Sluiz a Santa Gertrudis è da perdersi e bisogna assolutamente vedere anche il caffé-ristorante, il regno del massimalismo, alle cui pareti hanno appeso e attaccato ogni ben di dio, bamboline, crocifissi, specchi, oggetti, con un effetto che puó fare girare la testa. Altrettando carino è Cocoq, sulla carretera Santa Eulalia-Ibiza km 6.2, mentre Ksar Living, Carretera de San Juan km 11.6, è una robetta più da interior designer, dove oltre a oggetti di indubbio gusto possono anche occuparsi di progettare la tua villa. Cha-cha muebles, infine, carretera San Josep km5, è un negozietto curioso e carino a Santa Getrudis, il mio paesino preferito. Io non sono mai stata hippie, nemmeno quando l’età me lo avrebbe permesso. Ma Santa Gertrudis, tranquillo, pacato, ti fa quasi voglia di diventarlo. Non c’è niente dell’eccesso della Ibiza da discoteca, addirittura non vedi nemmeno il mare da qui. è pura campagna, chiesette imbiancate di calce, vecchietti che giocano a carte seduti ai tavolini dei bar e qualche turista (ricorda, era maggio) di quelli per niente rumorosi.

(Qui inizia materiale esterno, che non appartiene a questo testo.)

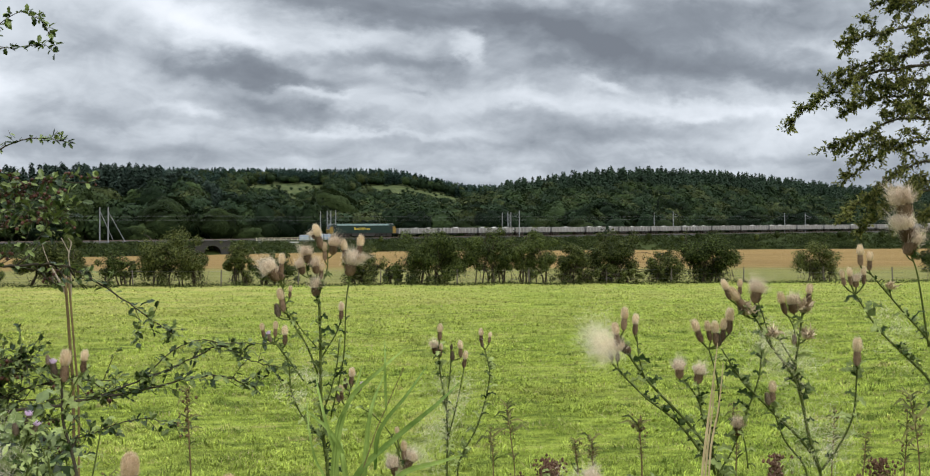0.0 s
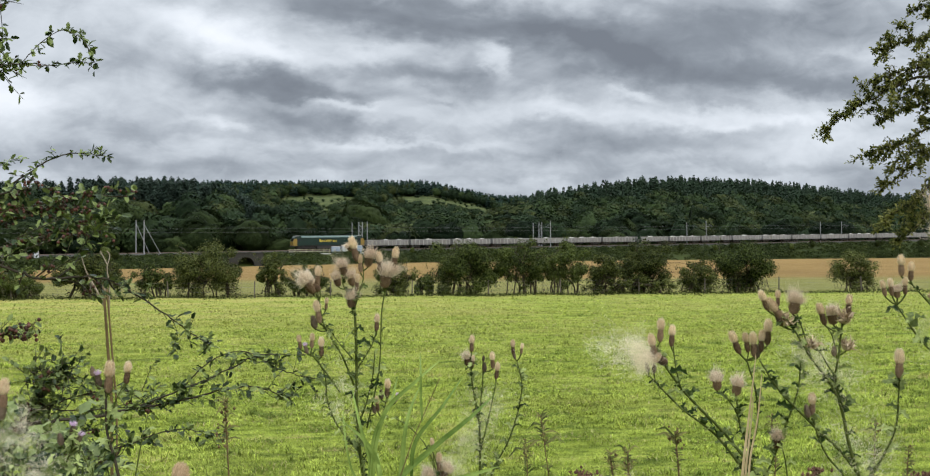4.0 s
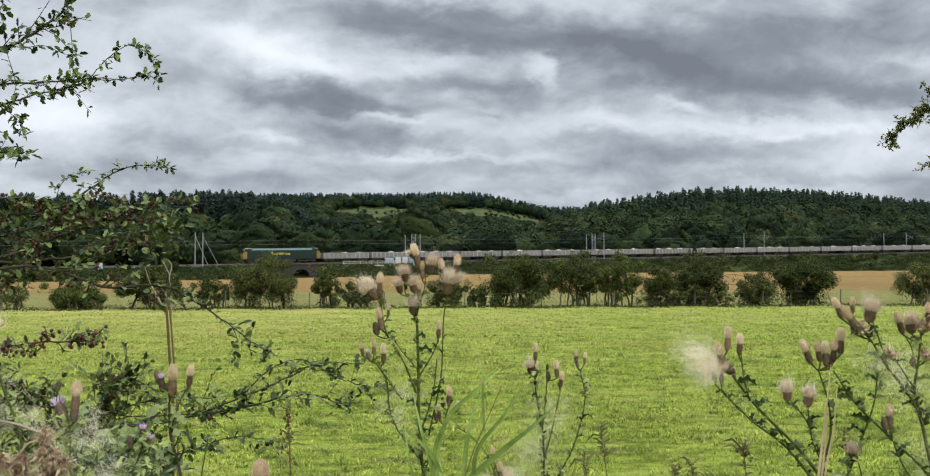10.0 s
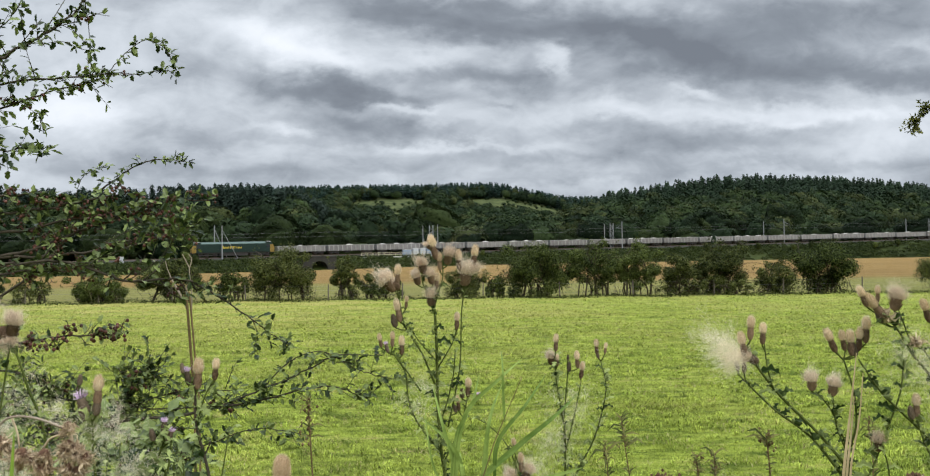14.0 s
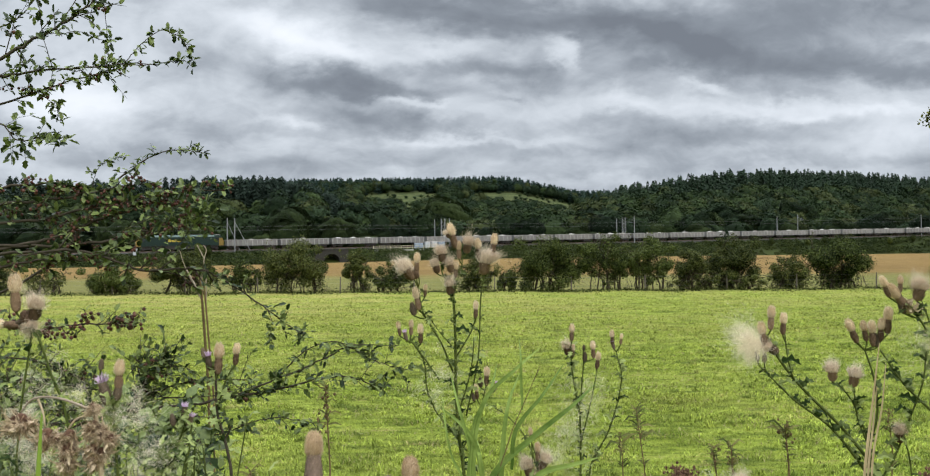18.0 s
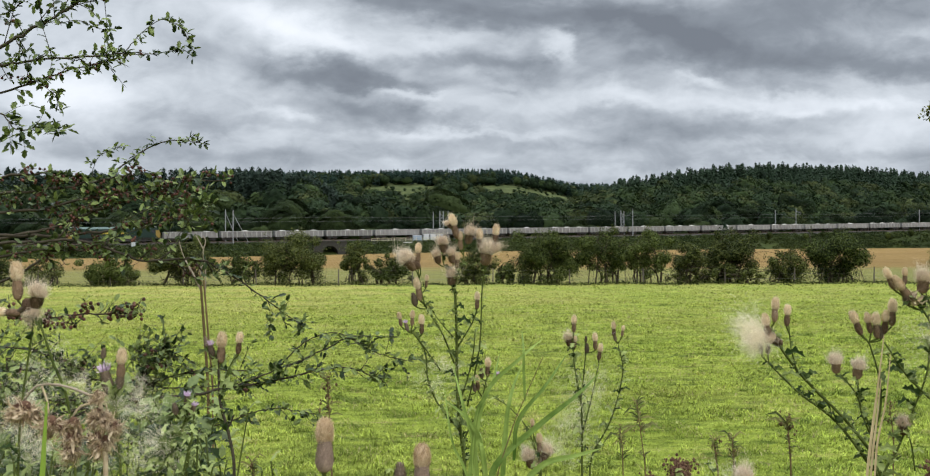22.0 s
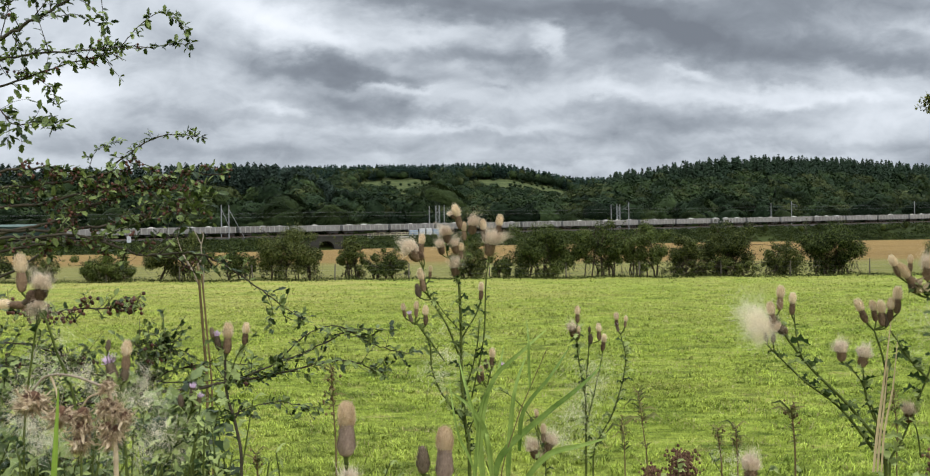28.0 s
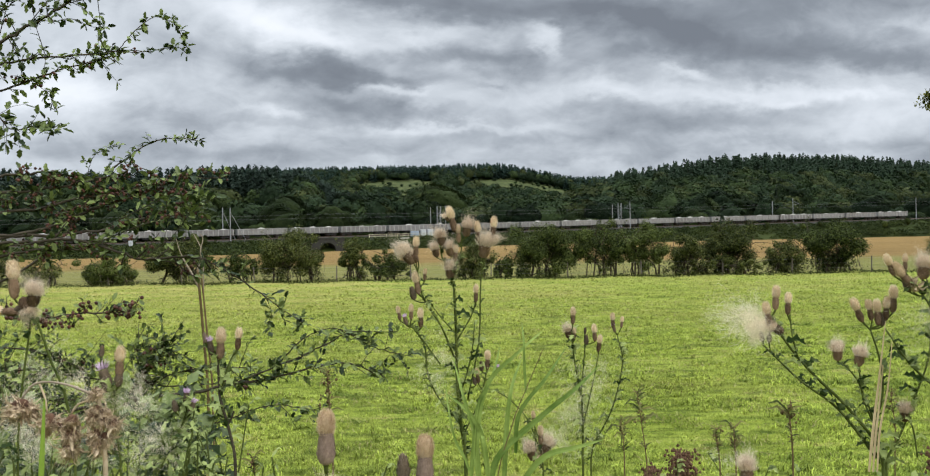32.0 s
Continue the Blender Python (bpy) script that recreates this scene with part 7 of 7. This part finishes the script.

Avessi avuto il tempo mi sarei fermata qui più a lungo, a godermi il tepore del sole del pomeriggio, a bermi una birra fresca magari chiacchierando con i locali. Avrei fatto la viaggiatrice lenta, che non vuole assolutamente vedere tutto ma si ferma e assapora un angolino di un luogo fino a farlo suo. Qui o a Santa Eulalia, altro paesino riservato e silenzioso, da chiedersi perché si buttano tutti al sud quando nel centro dell’isola si sta cosí bene.
Si sta bene anche a cena da Ses Escoles, sulla carretera Ibiza-Portinax km 9,8, una oleoteca trasformata in ristorante con menù ibizenco, pochi frizzi e molta sostanza, servizio attento e prezzi giusti. Certo, non ti sembra di essere a Milano o Londra, come in altri ristoranti rinomati dell’isola, dove si va to see and to be seen. Non c’è la musica alta, i camerieri non sembrano usciti da una rivista di moda, i frequentatori non si riversano nelle discoteche fino all’alba appena posato il bicchiere.
Se questa è l’Ibiza che ti piace, vacci adesso. Ora o mai più.